Indonesia relies heavily on air transport to connect its thousands of
islands but has a poor aviation safety record and has suffered several fatal
crashes in recent years.

A 12-year-old boy was the sole survivor of a plane crash that killed eight
people in mountainous eastern Indonesia in August.

In August 2015, a commercial passenger aircraft operated by Indonesian
carrier Trigana crashed in Papua due to bad weather, killing all 54 people on
board.

In 2014, an AirAsia plane crashed with the loss of 162 lives.

Indonesian investigators’ final report showed a chronically faulty
component in a rudder control system, poor maintenance and the pilots’
inadequate response were major factors in what was supposed to be a routine
flight from the Indonesian city of Surabaya to Singapore.

Lion Air, a low-cost airline, has been involved in a number of incidents.

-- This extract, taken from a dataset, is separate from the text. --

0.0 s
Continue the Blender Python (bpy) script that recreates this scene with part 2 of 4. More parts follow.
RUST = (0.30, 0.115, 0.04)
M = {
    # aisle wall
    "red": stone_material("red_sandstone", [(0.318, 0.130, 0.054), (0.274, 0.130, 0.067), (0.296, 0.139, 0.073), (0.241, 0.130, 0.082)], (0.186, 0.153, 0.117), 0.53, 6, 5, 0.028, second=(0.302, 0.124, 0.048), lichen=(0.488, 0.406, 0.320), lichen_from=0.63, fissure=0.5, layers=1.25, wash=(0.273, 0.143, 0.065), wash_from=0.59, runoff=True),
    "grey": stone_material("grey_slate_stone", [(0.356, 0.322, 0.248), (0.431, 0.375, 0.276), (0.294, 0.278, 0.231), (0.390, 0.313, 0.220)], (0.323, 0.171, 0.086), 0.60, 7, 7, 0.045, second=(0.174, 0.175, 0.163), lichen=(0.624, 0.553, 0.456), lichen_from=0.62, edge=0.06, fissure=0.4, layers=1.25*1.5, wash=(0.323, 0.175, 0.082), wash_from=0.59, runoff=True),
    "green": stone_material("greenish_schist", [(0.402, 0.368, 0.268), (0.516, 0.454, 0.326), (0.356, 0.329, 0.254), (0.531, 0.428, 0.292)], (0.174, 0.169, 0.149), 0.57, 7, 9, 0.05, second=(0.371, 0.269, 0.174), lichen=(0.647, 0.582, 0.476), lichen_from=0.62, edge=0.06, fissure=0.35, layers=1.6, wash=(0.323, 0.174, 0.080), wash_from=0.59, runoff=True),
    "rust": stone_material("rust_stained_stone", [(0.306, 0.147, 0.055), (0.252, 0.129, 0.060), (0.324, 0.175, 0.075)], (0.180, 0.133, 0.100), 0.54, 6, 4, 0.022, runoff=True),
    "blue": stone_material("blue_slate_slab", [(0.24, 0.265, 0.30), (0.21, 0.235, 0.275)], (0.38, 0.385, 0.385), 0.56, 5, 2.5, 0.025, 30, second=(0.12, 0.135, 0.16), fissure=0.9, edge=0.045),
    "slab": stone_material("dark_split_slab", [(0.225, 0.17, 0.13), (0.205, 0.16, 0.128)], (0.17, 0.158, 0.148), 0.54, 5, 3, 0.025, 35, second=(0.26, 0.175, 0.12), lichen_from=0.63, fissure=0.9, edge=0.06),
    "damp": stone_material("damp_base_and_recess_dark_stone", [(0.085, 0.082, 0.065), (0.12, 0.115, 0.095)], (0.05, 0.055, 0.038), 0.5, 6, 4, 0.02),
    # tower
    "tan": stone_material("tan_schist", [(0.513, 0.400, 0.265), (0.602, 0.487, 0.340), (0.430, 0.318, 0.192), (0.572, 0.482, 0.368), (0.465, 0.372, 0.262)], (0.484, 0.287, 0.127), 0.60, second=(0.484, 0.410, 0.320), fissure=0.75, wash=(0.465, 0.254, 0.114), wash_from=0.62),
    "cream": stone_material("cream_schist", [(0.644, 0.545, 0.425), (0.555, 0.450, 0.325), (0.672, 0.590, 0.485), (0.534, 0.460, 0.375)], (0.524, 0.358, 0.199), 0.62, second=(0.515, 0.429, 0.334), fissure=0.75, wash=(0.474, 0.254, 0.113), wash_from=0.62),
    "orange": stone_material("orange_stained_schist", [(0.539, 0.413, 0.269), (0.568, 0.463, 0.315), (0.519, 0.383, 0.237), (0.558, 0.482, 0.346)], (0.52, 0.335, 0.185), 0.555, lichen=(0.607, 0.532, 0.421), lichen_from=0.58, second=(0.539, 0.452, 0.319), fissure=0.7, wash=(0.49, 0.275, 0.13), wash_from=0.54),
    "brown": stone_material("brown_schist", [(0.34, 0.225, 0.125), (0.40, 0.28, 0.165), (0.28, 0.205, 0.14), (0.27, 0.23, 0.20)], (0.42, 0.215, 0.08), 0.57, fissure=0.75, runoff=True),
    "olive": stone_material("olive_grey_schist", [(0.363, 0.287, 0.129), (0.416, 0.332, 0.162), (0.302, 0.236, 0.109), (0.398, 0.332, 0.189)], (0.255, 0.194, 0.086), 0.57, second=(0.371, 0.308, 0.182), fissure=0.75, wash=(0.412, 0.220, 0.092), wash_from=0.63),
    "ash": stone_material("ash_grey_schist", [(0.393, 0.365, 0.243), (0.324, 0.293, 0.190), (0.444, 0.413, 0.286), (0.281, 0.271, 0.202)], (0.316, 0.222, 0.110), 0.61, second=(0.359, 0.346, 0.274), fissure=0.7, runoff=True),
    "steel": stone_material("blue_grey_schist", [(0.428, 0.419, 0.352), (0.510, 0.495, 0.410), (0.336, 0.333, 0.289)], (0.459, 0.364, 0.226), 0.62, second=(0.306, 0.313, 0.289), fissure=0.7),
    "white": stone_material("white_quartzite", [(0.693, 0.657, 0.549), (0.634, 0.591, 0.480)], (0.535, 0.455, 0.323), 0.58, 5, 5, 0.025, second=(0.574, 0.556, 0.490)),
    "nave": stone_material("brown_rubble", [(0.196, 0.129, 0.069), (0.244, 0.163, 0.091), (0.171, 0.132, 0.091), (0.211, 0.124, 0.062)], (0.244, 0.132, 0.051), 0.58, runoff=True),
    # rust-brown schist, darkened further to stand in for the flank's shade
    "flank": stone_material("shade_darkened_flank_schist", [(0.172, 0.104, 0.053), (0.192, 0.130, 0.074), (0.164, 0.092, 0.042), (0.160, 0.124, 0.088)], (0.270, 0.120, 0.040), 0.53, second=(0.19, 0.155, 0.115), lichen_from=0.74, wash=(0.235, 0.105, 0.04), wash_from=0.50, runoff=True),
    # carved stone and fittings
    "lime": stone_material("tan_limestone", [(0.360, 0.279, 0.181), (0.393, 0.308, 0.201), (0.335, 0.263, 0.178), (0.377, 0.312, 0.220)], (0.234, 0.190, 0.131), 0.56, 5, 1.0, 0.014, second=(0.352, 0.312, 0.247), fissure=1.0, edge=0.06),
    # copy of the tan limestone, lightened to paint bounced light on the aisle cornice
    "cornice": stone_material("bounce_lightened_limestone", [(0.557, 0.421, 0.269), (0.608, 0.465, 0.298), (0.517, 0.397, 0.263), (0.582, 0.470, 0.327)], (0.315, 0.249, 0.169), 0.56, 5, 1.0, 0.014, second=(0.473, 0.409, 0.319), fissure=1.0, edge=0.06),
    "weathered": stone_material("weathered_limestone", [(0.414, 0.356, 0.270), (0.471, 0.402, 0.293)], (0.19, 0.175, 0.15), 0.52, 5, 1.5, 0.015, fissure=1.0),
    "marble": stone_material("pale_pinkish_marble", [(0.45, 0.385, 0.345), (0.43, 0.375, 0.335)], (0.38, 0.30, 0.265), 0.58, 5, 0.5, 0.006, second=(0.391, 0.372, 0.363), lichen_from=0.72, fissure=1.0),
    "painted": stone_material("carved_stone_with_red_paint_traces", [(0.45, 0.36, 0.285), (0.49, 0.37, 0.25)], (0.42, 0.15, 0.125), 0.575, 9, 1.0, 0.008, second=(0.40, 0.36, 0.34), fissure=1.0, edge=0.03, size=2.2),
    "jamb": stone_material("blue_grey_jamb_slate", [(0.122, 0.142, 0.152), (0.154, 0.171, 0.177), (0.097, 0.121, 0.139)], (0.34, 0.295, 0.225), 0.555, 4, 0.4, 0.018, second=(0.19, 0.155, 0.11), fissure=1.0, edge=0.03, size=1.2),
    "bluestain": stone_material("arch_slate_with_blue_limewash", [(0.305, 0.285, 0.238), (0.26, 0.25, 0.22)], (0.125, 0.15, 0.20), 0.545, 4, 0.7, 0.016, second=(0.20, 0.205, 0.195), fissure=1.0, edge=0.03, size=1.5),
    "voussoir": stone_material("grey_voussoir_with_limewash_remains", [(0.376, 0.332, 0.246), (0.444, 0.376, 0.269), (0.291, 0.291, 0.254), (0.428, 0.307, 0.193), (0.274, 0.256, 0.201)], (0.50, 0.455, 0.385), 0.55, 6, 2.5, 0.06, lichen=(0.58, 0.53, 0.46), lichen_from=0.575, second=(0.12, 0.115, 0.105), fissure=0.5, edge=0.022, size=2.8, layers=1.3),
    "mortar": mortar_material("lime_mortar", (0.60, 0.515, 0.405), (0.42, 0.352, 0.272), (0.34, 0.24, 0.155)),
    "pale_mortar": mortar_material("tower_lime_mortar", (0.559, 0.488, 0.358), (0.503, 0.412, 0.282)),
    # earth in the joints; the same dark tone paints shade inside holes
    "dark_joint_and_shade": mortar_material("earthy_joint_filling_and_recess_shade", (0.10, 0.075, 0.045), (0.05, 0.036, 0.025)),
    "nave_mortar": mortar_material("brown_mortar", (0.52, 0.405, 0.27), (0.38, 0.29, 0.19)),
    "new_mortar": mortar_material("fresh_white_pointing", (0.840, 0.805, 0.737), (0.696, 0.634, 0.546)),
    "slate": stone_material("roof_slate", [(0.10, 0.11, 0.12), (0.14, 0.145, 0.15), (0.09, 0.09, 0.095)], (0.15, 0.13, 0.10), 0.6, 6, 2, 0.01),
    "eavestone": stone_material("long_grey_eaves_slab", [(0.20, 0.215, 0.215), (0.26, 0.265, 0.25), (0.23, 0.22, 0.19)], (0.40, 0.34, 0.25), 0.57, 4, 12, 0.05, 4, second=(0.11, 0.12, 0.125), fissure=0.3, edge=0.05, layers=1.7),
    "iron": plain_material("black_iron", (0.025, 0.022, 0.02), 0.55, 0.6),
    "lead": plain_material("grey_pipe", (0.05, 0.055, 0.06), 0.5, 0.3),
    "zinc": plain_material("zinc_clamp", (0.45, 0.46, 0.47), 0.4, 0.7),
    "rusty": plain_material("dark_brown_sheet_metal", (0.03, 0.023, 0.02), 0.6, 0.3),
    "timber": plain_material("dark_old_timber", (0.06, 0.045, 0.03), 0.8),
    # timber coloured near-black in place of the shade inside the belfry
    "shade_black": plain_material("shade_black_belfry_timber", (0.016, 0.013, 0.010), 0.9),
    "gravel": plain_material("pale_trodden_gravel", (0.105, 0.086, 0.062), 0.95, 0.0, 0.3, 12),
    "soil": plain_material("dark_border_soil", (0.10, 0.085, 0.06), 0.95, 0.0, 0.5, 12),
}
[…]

Last year one of its Boeing jets collided with a Wings Air plane as it
landed at Kualanamu airport on the island of Sumatra, although no one was
injured.

In May 2016, two Lion Air planes collided at Jakarta’s Soekarno-Hatta
airport, while a month earlier a plane operated by Batik Air — part of the
Lion Group — clipped a TransNusa plane.

In 2013 a Lion Air jet with a rookie pilot at the controls undershot the
runway and crashed into the sea in Bali, splitting the plane in two. Several
people were injured in the crash, although no one was killed.

Indonesia’s air travel industry is booming, with the number of domestic
passengers growing significantly over the past decade, but it has acquired a
reputation for poor regulation.

Last year the Indonesian air traffic controllers association revealed that
the rate of take-off and landings in Jakarta allowed by state-run air
navigation company AirNav was more than the airport could handle, increasing
the chance of accidents.

The country’s carriers have in the past faced years-long bans from entering
European Union and US airspace over their safety records.